[Task objective] Retype every entry exactly, character for character.

[Record set]
=-=-=

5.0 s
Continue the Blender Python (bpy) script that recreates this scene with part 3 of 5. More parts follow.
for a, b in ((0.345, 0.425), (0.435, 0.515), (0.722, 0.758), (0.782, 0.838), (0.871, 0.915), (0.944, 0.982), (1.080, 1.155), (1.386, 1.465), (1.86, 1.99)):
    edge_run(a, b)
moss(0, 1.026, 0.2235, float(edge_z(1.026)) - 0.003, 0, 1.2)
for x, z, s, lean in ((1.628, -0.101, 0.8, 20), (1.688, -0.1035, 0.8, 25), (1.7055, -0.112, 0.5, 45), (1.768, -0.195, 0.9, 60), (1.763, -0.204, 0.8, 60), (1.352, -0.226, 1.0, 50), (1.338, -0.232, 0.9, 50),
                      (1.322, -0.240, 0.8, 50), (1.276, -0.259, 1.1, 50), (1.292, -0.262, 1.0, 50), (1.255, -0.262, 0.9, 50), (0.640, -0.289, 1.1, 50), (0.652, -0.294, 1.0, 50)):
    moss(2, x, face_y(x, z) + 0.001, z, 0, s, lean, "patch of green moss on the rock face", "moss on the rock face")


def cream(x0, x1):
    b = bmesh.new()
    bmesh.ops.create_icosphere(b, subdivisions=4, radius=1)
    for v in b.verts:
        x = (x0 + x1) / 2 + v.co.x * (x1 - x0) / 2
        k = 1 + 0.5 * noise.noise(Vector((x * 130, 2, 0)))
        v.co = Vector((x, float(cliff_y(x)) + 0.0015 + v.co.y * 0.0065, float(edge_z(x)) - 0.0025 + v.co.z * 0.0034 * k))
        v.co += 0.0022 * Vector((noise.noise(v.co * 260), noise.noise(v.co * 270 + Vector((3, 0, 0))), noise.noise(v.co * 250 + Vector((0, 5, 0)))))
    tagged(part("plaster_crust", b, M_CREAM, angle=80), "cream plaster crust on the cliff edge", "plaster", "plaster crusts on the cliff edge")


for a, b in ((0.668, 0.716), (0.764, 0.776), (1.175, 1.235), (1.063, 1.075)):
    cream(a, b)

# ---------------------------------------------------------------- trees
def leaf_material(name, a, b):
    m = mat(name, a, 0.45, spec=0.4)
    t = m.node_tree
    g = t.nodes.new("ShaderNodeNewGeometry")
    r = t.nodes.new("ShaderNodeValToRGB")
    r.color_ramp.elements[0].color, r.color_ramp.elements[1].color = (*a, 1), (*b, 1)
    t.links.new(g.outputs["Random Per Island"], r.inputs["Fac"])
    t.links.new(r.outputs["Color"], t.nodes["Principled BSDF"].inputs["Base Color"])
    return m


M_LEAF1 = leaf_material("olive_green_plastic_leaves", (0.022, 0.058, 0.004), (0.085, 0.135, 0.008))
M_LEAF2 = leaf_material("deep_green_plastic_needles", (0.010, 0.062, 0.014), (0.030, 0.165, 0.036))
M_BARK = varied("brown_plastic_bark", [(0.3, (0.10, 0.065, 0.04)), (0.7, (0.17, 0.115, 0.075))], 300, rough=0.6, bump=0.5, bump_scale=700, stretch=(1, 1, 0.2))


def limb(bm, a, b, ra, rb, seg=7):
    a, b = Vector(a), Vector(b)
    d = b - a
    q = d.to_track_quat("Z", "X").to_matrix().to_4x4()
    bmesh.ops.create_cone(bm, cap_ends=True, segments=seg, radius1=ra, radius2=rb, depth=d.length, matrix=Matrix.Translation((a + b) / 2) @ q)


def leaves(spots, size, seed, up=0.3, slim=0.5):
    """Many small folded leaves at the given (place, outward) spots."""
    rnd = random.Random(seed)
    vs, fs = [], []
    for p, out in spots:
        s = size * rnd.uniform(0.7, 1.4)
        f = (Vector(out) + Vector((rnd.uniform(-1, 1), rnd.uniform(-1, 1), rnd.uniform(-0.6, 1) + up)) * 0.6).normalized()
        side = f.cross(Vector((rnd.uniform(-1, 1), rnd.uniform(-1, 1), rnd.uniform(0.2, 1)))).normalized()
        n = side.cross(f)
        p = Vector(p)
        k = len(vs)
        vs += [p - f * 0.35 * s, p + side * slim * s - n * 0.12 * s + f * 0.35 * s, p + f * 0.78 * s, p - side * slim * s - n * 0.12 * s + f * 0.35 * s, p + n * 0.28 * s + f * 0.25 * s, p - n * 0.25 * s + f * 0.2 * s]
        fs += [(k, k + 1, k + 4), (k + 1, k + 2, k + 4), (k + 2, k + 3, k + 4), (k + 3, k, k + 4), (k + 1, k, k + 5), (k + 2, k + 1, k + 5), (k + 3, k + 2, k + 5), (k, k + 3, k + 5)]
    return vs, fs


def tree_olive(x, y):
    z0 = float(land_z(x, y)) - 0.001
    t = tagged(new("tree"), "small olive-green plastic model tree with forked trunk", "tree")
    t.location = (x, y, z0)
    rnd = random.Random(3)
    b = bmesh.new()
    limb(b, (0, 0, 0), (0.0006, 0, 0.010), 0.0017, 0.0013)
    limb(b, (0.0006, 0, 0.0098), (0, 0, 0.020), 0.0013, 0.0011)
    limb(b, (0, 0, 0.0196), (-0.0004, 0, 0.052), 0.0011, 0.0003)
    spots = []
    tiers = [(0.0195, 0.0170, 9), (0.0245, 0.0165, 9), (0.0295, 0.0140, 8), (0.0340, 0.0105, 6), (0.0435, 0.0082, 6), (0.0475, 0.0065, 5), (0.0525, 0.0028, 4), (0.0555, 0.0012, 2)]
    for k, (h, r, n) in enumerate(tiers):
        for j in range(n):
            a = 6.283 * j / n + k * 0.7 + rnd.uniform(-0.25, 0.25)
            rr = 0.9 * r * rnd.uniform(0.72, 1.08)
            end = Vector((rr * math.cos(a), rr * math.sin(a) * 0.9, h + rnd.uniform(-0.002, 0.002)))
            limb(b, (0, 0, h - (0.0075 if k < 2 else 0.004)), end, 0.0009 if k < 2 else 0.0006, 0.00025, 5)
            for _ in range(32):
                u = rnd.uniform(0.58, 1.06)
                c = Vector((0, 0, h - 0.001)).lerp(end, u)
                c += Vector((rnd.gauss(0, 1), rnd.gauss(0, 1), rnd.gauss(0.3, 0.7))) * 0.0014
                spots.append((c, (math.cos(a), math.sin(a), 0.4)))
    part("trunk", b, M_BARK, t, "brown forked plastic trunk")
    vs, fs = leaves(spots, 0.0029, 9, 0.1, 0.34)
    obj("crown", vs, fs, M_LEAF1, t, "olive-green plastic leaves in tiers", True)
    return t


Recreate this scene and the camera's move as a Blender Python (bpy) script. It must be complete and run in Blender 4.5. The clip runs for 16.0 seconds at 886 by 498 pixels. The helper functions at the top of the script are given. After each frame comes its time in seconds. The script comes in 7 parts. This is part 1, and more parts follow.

=-=-=

[Complete answer]
5.0 s
Continue the Blender Python (bpy) script that recreates this scene with part 3 of 5. More parts follow.
for a, b in ((0.345, 0.425), (0.435, 0.515), (0.722, 0.758), (0.782, 0.838), (0.871, 0.915), (0.944, 0.982), (1.080, 1.155), (1.386, 1.465), (1.86, 1.99)):
    edge_run(a, b)
moss(0, 1.026, 0.2235, float(edge_z(1.026)) - 0.003, 0, 1.2)
for x, z, s, lean in ((1.628, -0.101, 0.8, 20), (1.688, -0.1035, 0.8, 25), (1.7055, -0.112, 0.5, 45), (1.768, -0.195, 0.9, 60), (1.763, -0.204, 0.8, 60), (1.352, -0.226, 1.0, 50), (1.338, -0.232, 0.9, 50),
                      (1.322, -0.240, 0.8, 50), (1.276, -0.259, 1.1, 50), (1.292, -0.262, 1.0, 50), (1.255, -0.262, 0.9, 50), (0.640, -0.289, 1.1, 50), (0.652, -0.294, 1.0, 50)):
    moss(2, x, face_y(x, z) + 0.001, z, 0, s, lean, "patch of green moss on the rock face", "moss on the rock face")


def cream(x0, x1):
    b = bmesh.new()
    bmesh.ops.create_icosphere(b, subdivisions=4, radius=1)
    for v in b.verts:
        x = (x0 + x1) / 2 + v.co.x * (x1 - x0) / 2
        k = 1 + 0.5 * noise.noise(Vector((x * 130, 2, 0)))
        v.co = Vector((x, float(cliff_y(x)) + 0.0015 + v.co.y * 0.0065, float(edge_z(x)) - 0.0025 + v.co.z * 0.0034 * k))
        v.co += 0.0022 * Vector((noise.noise(v.co * 260), noise.noise(v.co * 270 + Vector((3, 0, 0))), noise.noise(v.co * 250 + Vector((0, 5, 0)))))
    tagged(part("plaster_crust", b, M_CREAM, angle=80), "cream plaster crust on the cliff edge", "plaster", "plaster crusts on the cliff edge")


for a, b in ((0.668, 0.716), (0.764, 0.776), (1.175, 1.235), (1.063, 1.075)):
    cream(a, b)

# ---------------------------------------------------------------- trees
def leaf_material(name, a, b):
    m = mat(name, a, 0.45, spec=0.4)
    t = m.node_tree
    g = t.nodes.new("ShaderNodeNewGeometry")
    r = t.nodes.new("ShaderNodeValToRGB")
    r.color_ramp.elements[0].color, r.color_ramp.elements[1].color = (*a, 1), (*b, 1)
    t.links.new(g.outputs["Random Per Island"], r.inputs["Fac"])
    t.links.new(r.outputs["Color"], t.nodes["Principled BSDF"].inputs["Base Color"])
    return m


M_LEAF1 = leaf_material("olive_green_plastic_leaves", (0.022, 0.058, 0.004), (0.085, 0.135, 0.008))
M_LEAF2 = leaf_material("deep_green_plastic_needles", (0.010, 0.062, 0.014), (0.030, 0.165, 0.036))
M_BARK = varied("brown_plastic_bark", [(0.3, (0.10, 0.065, 0.04)), (0.7, (0.17, 0.115, 0.075))], 300, rough=0.6, bump=0.5, bump_scale=700, stretch=(1, 1, 0.2))


def limb(bm, a, b, ra, rb, seg=7):
    a, b = Vector(a), Vector(b)
    d = b - a
    q = d.to_track_quat("Z", "X").to_matrix().to_4x4()
    bmesh.ops.create_cone(bm, cap_ends=True, segments=seg, radius1=ra, radius2=rb, depth=d.length, matrix=Matrix.Translation((a + b) / 2) @ q)


def leaves(spots, size, seed, up=0.3, slim=0.5):
    """Many small folded leaves at the given (place, outward) spots."""
    rnd = random.Random(seed)
    vs, fs = [], []
    for p, out in spots:
        s = size * rnd.uniform(0.7, 1.4)
        f = (Vector(out) + Vector((rnd.uniform(-1, 1), rnd.uniform(-1, 1), rnd.uniform(-0.6, 1) + up)) * 0.6).normalized()
        side = f.cross(Vector((rnd.uniform(-1, 1), rnd.uniform(-1, 1), rnd.uniform(0.2, 1)))).normalized()
        n = side.cross(f)
        p = Vector(p)
        k = len(vs)
        vs += [p - f * 0.35 * s, p + side * slim * s - n * 0.12 * s + f * 0.35 * s, p + f * 0.78 * s, p - side * slim * s - n * 0.12 * s + f * 0.35 * s, p + n * 0.28 * s + f * 0.25 * s, p - n * 0.25 * s + f * 0.2 * s]
        fs += [(k, k + 1, k + 4), (k + 1, k + 2, k + 4), (k + 2, k + 3, k + 4), (k + 3, k, k + 4), (k + 1, k, k + 5), (k + 2, k + 1, k + 5), (k + 3, k + 2, k + 5), (k, k + 3, k + 5)]
    return vs, fs


def tree_olive(x, y):
    z0 = float(land_z(x, y)) - 0.001
    t = tagged(new("tree"), "small olive-green plastic model tree with forked trunk", "tree")
    t.location = (x, y, z0)
    rnd = random.Random(3)
    b = bmesh.new()
    limb(b, (0, 0, 0), (0.0006, 0, 0.010), 0.0017, 0.0013)
    limb(b, (0.0006, 0, 0.0098), (0, 0, 0.020), 0.0013, 0.0011)
    limb(b, (0, 0, 0.0196), (-0.0004, 0, 0.052), 0.0011, 0.0003)
    spots = []
    tiers = [(0.0195, 0.0170, 9), (0.0245, 0.0165, 9), (0.0295, 0.0140, 8), (0.0340, 0.0105, 6), (0.0435, 0.0082, 6), (0.0475, 0.0065, 5), (0.0525, 0.0028, 4), (0.0555, 0.0012, 2)]
    for k, (h, r, n) in enumerate(tiers):
        for j in range(n):
            a = 6.283 * j / n + k * 0.7 + rnd.uniform(-0.25, 0.25)
            rr = 0.9 * r * rnd.uniform(0.72, 1.08)
            end = Vector((rr * math.cos(a), rr * math.sin(a) * 0.9, h + rnd.uniform(-0.002, 0.002)))
            limb(b, (0, 0, h - (0.0075 if k < 2 else 0.004)), end, 0.0009 if k < 2 else 0.0006, 0.00025, 5)
            for _ in range(32):
                u = rnd.uniform(0.58, 1.06)
                c = Vector((0, 0, h - 0.001)).lerp(end, u)
                c += Vector((rnd.gauss(0, 1), rnd.gauss(0, 1), rnd.gauss(0.3, 0.7))) * 0.0014
                spots.append((c, (math.cos(a), math.sin(a), 0.4)))
    part("trunk", b, M_BARK, t, "brown forked plastic trunk")
    vs, fs = leaves(spots, 0.0029, 9, 0.1, 0.34)
    obj("crown", vs, fs, M_LEAF1, t, "olive-green plastic leaves in tiers", True)
    return t


Recreate this scene and the camera's move as a Blender Python (bpy) script. It must be complete and run in Blender 4.5. The clip runs for 16.0 seconds at 886 by 498 pixels. The helper functions at the top of the script are given. After each frame comes its time in seconds. The script comes in 7 parts. This is part 1, and more parts follow.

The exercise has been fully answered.